The perks of being a roaster

Posted on Posted in Behind the scenes

A photo of a coffee roaster at Pact

What does a typical day at Pact Coffee look like for you?

In the mornings, after cycling to work, it’s usually straight into cupping the previous days roasts, which can be quite the caffeine hit after a big day of roasting. Then I’ll start working on the day’s roasting which will mostly fill the rest of the day. Scattered between the roasts I’ll try to make sure we have a delivery truck full of coffee on the way to us.

What measures do you put in place to ensure we send out the highest quality coffee?

We can’t take all the credit. The assurance of quality starts all the way at the farm. It takes a lot of effort for each of our farmers to produce coffee that can be marketed as Specialty Grade. The farmers ensure we only receive the ripest, defect-free beans that have been processed to a high standard.

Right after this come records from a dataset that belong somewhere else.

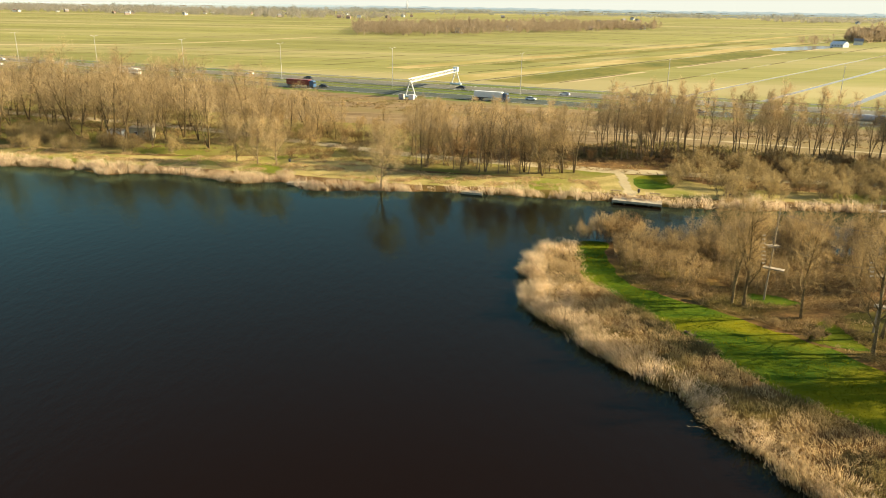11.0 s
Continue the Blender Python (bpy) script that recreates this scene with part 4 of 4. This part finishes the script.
def bench(x, y, turn):
    root = tagged(empty("picnic_bench", x, y, 0.73, turn), "brown timber picnic bench on the grass by the jetty", "bench", "benches by the jetty")
    bm = bmesh.new()
    for i in range(4):
        box(bm, (0, -0.3 + 0.2 * i, 0.74), (2.2, 0.18, 0.05), bevel=0.01)
    part("tabletop", bm, M_BARK, root)
    for s in (-1, 1):
        bm = bmesh.new()
        box(bm, (0, s * 0.75, 0.45), (2.2, 0.3, 0.05), bevel=0.01)
        part("seat", bm, M_BARK, root)
        for e in (-0.8, 0.8):
            bm = bmesh.new()
            rod(bm, (e, s * 0.7, 0), (e, s * 0.25, 0.72), 0.05, n=6)
            part("leg", bm, M_BARK, root)
    return root


bench(-9.3, 163.6, -10), bench(-1.6, 162.2, -12)


def litter_bin(x, y):
    root = tagged(empty("litter_bin", x, y, 0.73), "dark green litter bin on a post beside the path", "bin", "litter bins")
    bm = bmesh.new()
    rod(bm, (0, 0, 0), (0, 0, 1.0), 0.05)
    part("post", bm, M_DARK, root)
    bm = bmesh.new()
    rod(bm, (0, -0.2, 0.4), (0, -0.2, 1.1), 0.26, 0.3, 12)
    part("bucket", bm, M_DARK, root)
    return root


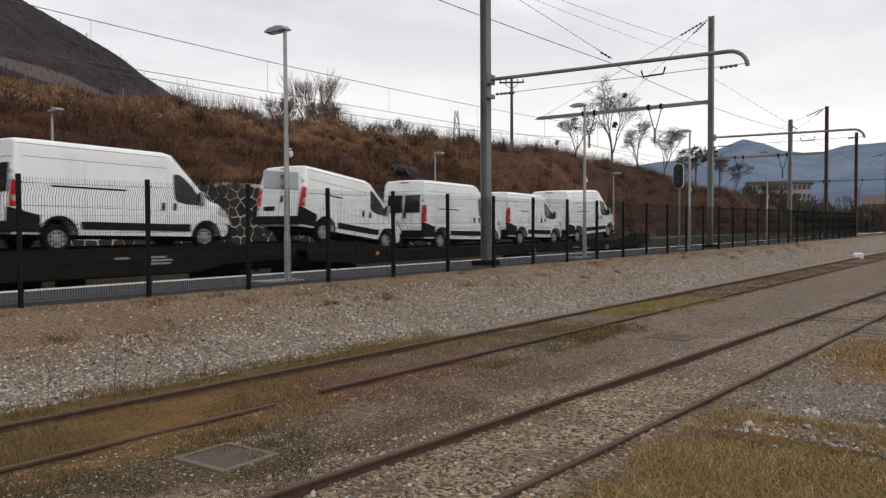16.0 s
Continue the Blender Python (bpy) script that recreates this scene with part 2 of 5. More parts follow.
def tube(bm, pts, radii, n=8, cap=True):
    """A round bar along pts."""
    pts = [Vector(p) for p in pts]
    if not hasattr(radii, "__len__"):
        radii = [radii] * len(pts)
    rings, up = [], Vector((0, 0, 1))
    for i, p in enumerate(pts):
        d = (pts[min(i + 1, len(pts) - 1)] - pts[max(i - 1, 0)]).normalized()
        a = d.cross(up)
        if a.length < 0.05:
            a = d.cross(Vector((1, 0, 0)))
        a.normalize()
        c = a.cross(d)
        rings.append([bm.verts.new(p + radii[i] * (math.cos(2 * math.pi * k / n) * a + math.sin(2 * math.pi * k / n) * c)) for k in range(n)])
    for r, s in zip(rings, rings[1:]):
        for k in range(n):
            bm.faces.new((r[k], r[(k + 1) % n], s[(k + 1) % n], s[k]))
    if cap and n > 2:
        bm.faces.new(rings[0][::-1])
        bm.faces.new(rings[-1])
    return bm


def lathe(bm, profile, n=24, axis="y", centre=(0, 0, 0)):
    """Turns a profile of (radius, along) about an axis."""
    c = Vector(centre)
    rings = []
    for r, h in profile:
        ring = []
        for k in range(n):
            a = 2 * math.pi * k / n
            u, v = r * math.cos(a), r * math.sin(a)
            ring.append(bm.verts.new(c + Vector((u, h, v) if axis == "y" else (u, v, h) if axis == "z" else (h, u, v))))
        rings.append(ring)
    for r, s in zip(rings, rings[1:]):
        for k in range(n):
            bm.faces.new((r[k], s[k], s[(k + 1) % n], r[(k + 1) % n]))
    bm.faces.new(rings[0])
    bm.faces.new(rings[-1][::-1])
    return bm


def extrude_poly(bm, poly, fn, depth):
    """A plate: the outline poly, put into space by fn(u, v, d), from d = 0 to d = depth."""
    a = [bm.verts.new(fn(u, v, 0)) for u, v in poly]
    b = [bm.verts.new(fn(u, v, depth)) for u, v in poly]
    bm.faces.new(a[::-1])
    bm.faces.new(b)
    k = len(poly)
    for i in range(k):
        bm.faces.new((a[i], a[(i + 1) % k], b[(i + 1) % k], b[i]))
    return bm


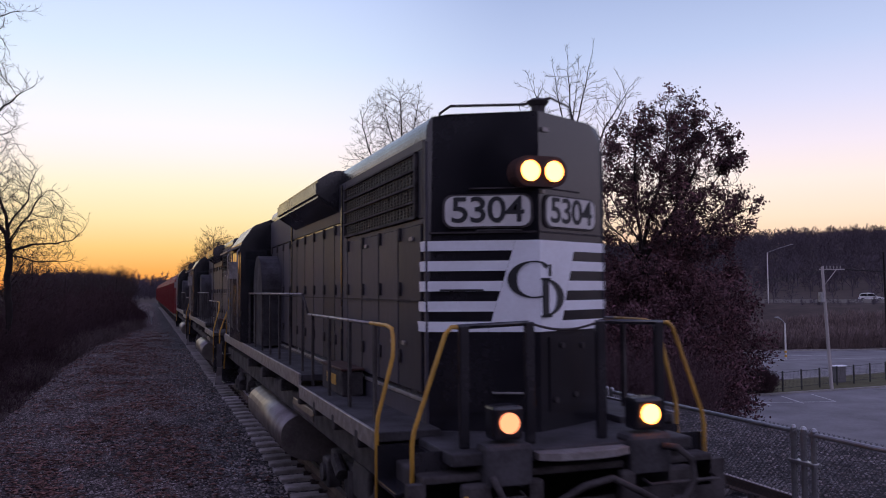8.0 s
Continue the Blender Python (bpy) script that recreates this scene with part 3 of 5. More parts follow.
def truck(parent, yc):
    t = part("truck", boxed(-1.05, -0.88, yc - 1.75, yc + 1.75, 0.52, 0.72, bevel=0.03), "under", parent, "grimy four-wheel truck")
    part("side_frame", boxed(0.88, 1.05, yc - 1.75, yc + 1.75, 0.52, 0.72, bevel=0.03), "under", t)
    part("bolster", boxed(-1.1, 1.1, yc - 0.35, yc + 0.35, 0.45, 0.85, bevel=0.04), "under", t)
    for dy in (-1.37, 1.37):
        w = bmesh.new()
        for s in (-1, 1):
            cyl(w, (s * 0.72, yc + dy, 0.508), (s * 0.86, yc + dy, 0.508), 0.508, 28)
            cyl(w, (s * 0.69, yc + dy, 0.508), (s * 0.725, yc + dy, 0.508), 0.54, 28)
        cyl(w, (-0.9, yc + dy, 0.508), (0.9, yc + dy, 0.508), 0.09, 12)
        part("wheelset", w, "under", t)
        for s in (-1, 1):
            b = bmesh.new()
            box(b, s * 1.02, s * 1.2, yc + dy - 0.16, yc + dy + 0.16, 0.34, 0.68, bevel=0.03)
            cyl(b, (s * 1.18, yc + dy, 0.508), (s * 1.24, yc + dy, 0.508), 0.11, 12)
            part("axle_box", b, "under", t)
            b = bmesh.new()
            cyl(b, (s * 1.0, yc + dy * 0.45, 0.35), (s * 1.0, yc + dy * 0.45, 0.66), 0.09, 10)
            cyl(b, (s * 1.14, yc + dy * 0.5, 0.60), (s * 1.14, yc + dy * 0.72, 0.74), 0.075, 10)
            part("spring", b, "under", t)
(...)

Once we receive them at the Pact Grindhouse we have our own quality control procedures in place. Testing the green beans before roasting and then tasting each batch to ensure consistency and quality. Then finally, we make sure every bean is shipped within 7 days of roasting. Usually it’s only two!

How long have you been at Pact?

It’s two years this month.

A photo of a coffee roaster at Pact

How did you come to be a roaster?

When I started working at Pact I was working to help both the Grindhouse and the Coffee Team. Splitting my time equally between the teams. I was helping to grind, pack and ship 4-5,000 bags of coffee on a Monday, then finishing my week helping the Coffee Team roast 24 plus bags on a Friday.

As the Coffee Team started needing more help they offered to take me on full time and to teach me how to use the roaster too!

What is the most challenging part of the job?

It takes a lot to move a bag of coffee. They weigh between 60 and 70 kg each. We roast around 5,000 kg each week. Stock movement day is not something I look forward to!

What has been the highlight of your time at Pact?

Learning how to love coffee! When I joined the company I didn’t drink coffee. The smell, the taste, I just never got into it. It was about six months before I started drinking it. Straightaway I saw that everything I’d tried before was terrible and this specialty coffee stuff wasn’t too bad. Now I drink it every day for work and because I love it.

What is your current favourite coffee and brew method?

My current favourite coffee is La Laguna. But I think I’m a bit biased towards the Micro Lots that come through the roastery. They are such small amounts and have been produced with such care. We do many, many quality control tests to try and find the perfect roast.

For brew method, I tend to stick with a V60 with 30g of coffee. Pour over 500ml of water then I’ve got a cup for myself and another to make friends with!

5 thoughts on “The perks of being a roaster

    1. Hi Tracey,

      Ear defenders are necessary because when everything is go in the Grindhouse – the Löring roaster dumps all of the coffee beans in the batch in one go which is loud, coffee beans get sucked up the chute which is super noisy, the roaster runs for quite a while swishing the beans around, there’s multiple grinders running at the same time, music is playing for the Grindhouse team while they pack, kilos and kilos of coffee beans being decanted at a time… all of the noise together is really really loud so can be damaging if you work there every day. That’s why they wear ear defenders!

  1. We’ll all I can say is that whatever you are doing, it’s working very well. I’ve not had one coffee yet that hasn’t been amazing from first sip to last drop. It’s easy to see the team effort and the joy of working st pact clearly shines through to the end product! Top stuff!